DATASET EXCERPT -
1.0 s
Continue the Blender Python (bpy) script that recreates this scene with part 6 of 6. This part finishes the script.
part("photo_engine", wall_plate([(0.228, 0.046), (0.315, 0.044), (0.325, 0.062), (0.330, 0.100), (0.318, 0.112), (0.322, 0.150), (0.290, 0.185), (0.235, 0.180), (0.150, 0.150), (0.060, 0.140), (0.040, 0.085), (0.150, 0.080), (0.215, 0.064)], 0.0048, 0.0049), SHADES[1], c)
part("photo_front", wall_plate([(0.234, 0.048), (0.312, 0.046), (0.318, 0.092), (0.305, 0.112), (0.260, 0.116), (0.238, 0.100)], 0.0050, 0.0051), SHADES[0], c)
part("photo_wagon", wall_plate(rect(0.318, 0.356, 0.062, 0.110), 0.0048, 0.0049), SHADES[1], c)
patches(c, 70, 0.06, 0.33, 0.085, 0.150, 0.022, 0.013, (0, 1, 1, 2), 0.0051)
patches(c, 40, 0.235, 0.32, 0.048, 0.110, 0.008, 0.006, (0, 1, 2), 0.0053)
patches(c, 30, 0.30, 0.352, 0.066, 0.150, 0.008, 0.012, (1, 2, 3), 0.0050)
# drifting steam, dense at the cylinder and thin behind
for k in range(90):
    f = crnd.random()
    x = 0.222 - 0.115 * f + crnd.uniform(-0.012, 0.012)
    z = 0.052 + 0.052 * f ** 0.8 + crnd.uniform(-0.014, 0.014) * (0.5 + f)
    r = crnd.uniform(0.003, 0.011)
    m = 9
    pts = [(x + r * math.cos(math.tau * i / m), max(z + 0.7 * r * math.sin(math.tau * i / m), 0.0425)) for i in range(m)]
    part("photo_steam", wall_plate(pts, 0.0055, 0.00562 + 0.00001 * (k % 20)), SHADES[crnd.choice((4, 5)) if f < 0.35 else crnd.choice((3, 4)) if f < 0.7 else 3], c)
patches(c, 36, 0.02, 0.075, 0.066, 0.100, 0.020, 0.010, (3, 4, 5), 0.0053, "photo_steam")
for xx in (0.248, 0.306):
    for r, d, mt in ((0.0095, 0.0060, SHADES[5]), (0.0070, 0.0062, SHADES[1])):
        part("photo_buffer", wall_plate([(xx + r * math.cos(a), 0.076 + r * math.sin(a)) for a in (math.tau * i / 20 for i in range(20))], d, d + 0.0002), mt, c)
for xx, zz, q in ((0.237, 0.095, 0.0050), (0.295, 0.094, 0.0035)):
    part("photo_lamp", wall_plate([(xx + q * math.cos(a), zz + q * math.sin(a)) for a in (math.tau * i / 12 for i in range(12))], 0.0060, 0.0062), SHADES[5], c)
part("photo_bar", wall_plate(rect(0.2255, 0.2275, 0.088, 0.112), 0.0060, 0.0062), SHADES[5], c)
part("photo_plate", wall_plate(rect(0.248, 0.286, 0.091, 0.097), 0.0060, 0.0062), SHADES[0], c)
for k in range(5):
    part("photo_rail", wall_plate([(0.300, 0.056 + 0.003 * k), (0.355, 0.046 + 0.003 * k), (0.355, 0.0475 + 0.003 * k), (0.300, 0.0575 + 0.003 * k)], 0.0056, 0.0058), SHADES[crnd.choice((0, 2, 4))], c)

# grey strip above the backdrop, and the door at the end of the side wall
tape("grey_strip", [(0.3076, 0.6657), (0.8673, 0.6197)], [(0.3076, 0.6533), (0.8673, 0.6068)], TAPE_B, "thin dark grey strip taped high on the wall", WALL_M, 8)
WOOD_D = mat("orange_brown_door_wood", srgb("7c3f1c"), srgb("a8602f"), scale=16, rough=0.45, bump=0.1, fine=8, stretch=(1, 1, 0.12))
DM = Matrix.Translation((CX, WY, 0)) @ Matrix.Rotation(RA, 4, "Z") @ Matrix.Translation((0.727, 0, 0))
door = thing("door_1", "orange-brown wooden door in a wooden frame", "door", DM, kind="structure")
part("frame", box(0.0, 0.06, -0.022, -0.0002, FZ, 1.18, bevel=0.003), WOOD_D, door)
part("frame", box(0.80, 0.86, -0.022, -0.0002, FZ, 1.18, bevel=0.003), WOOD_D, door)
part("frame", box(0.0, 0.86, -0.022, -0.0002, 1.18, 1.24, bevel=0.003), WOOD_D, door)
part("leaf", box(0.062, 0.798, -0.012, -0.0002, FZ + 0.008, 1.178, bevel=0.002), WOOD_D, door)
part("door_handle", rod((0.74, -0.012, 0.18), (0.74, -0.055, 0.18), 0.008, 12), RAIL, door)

SHORT TASK -
Using the data above, reproduce every line exactly.

CORRECT RESPONSE -
1.0 s
Continue the Blender Python (bpy) script that recreates this scene with part 6 of 6. This part finishes the script.
part("photo_engine", wall_plate([(0.228, 0.046), (0.315, 0.044), (0.325, 0.062), (0.330, 0.100), (0.318, 0.112), (0.322, 0.150), (0.290, 0.185), (0.235, 0.180), (0.150, 0.150), (0.060, 0.140), (0.040, 0.085), (0.150, 0.080), (0.215, 0.064)], 0.0048, 0.0049), SHADES[1], c)
part("photo_front", wall_plate([(0.234, 0.048), (0.312, 0.046), (0.318, 0.092), (0.305, 0.112), (0.260, 0.116), (0.238, 0.100)], 0.0050, 0.0051), SHADES[0], c)
part("photo_wagon", wall_plate(rect(0.318, 0.356, 0.062, 0.110), 0.0048, 0.0049), SHADES[1], c)
patches(c, 70, 0.06, 0.33, 0.085, 0.150, 0.022, 0.013, (0, 1, 1, 2), 0.0051)
patches(c, 40, 0.235, 0.32, 0.048, 0.110, 0.008, 0.006, (0, 1, 2), 0.0053)
patches(c, 30, 0.30, 0.352, 0.066, 0.150, 0.008, 0.012, (1, 2, 3), 0.0050)
# drifting steam, dense at the cylinder and thin behind
for k in range(90):
    f = crnd.random()
    x = 0.222 - 0.115 * f + crnd.uniform(-0.012, 0.012)
    z = 0.052 + 0.052 * f ** 0.8 + crnd.uniform(-0.014, 0.014) * (0.5 + f)
    r = crnd.uniform(0.003, 0.011)
    m = 9
    pts = [(x + r * math.cos(math.tau * i / m), max(z + 0.7 * r * math.sin(math.tau * i / m), 0.0425)) for i in range(m)]
    part("photo_steam", wall_plate(pts, 0.0055, 0.00562 + 0.00001 * (k % 20)), SHADES[crnd.choice((4, 5)) if f < 0.35 else crnd.choice((3, 4)) if f < 0.7 else 3], c)
patches(c, 36, 0.02, 0.075, 0.066, 0.100, 0.020, 0.010, (3, 4, 5), 0.0053, "photo_steam")
for xx in (0.248, 0.306):
    for r, d, mt in ((0.0095, 0.0060, SHADES[5]), (0.0070, 0.0062, SHADES[1])):
        part("photo_buffer", wall_plate([(xx + r * math.cos(a), 0.076 + r * math.sin(a)) for a in (math.tau * i / 20 for i in range(20))], d, d + 0.0002), mt, c)
for xx, zz, q in ((0.237, 0.095, 0.0050), (0.295, 0.094, 0.0035)):
    part("photo_lamp", wall_plate([(xx + q * math.cos(a), zz + q * math.sin(a)) for a in (math.tau * i / 12 for i in range(12))], 0.0060, 0.0062), SHADES[5], c)
part("photo_bar", wall_plate(rect(0.2255, 0.2275, 0.088, 0.112), 0.0060, 0.0062), SHADES[5], c)
part("photo_plate", wall_plate(rect(0.248, 0.286, 0.091, 0.097), 0.0060, 0.0062), SHADES[0], c)
for k in range(5):
    part("photo_rail", wall_plate([(0.300, 0.056 + 0.003 * k), (0.355, 0.046 + 0.003 * k), (0.355, 0.0475 + 0.003 * k), (0.300, 0.0575 + 0.003 * k)], 0.0056, 0.0058), SHADES[crnd.choice((0, 2, 4))], c)

# grey strip above the backdrop, and the door at the end of the side wall
tape("grey_strip", [(0.3076, 0.6657), (0.8673, 0.6197)], [(0.3076, 0.6533), (0.8673, 0.6068)], TAPE_B, "thin dark grey strip taped high on the wall", WALL_M, 8)
WOOD_D = mat("orange_brown_door_wood", srgb("7c3f1c"), srgb("a8602f"), scale=16, rough=0.45, bump=0.1, fine=8, stretch=(1, 1, 0.12))
DM = Matrix.Translation((CX, WY, 0)) @ Matrix.Rotation(RA, 4, "Z") @ Matrix.Translation((0.727, 0, 0))
door = thing("door_1", "orange-brown wooden door in a wooden frame", "door", DM, kind="structure")
part("frame", box(0.0, 0.06, -0.022, -0.0002, FZ, 1.18, bevel=0.003), WOOD_D, door)
part("frame", box(0.80, 0.86, -0.022, -0.0002, FZ, 1.18, bevel=0.003), WOOD_D, door)
part("frame", box(0.0, 0.86, -0.022, -0.0002, 1.18, 1.24, bevel=0.003), WOOD_D, door)
part("leaf", box(0.062, 0.798, -0.012, -0.0002, FZ + 0.008, 1.178, bevel=0.002), WOOD_D, door)
part("door_handle", rod((0.74, -0.012, 0.18), (0.74, -0.055, 0.18), 0.008, 12), RAIL, door)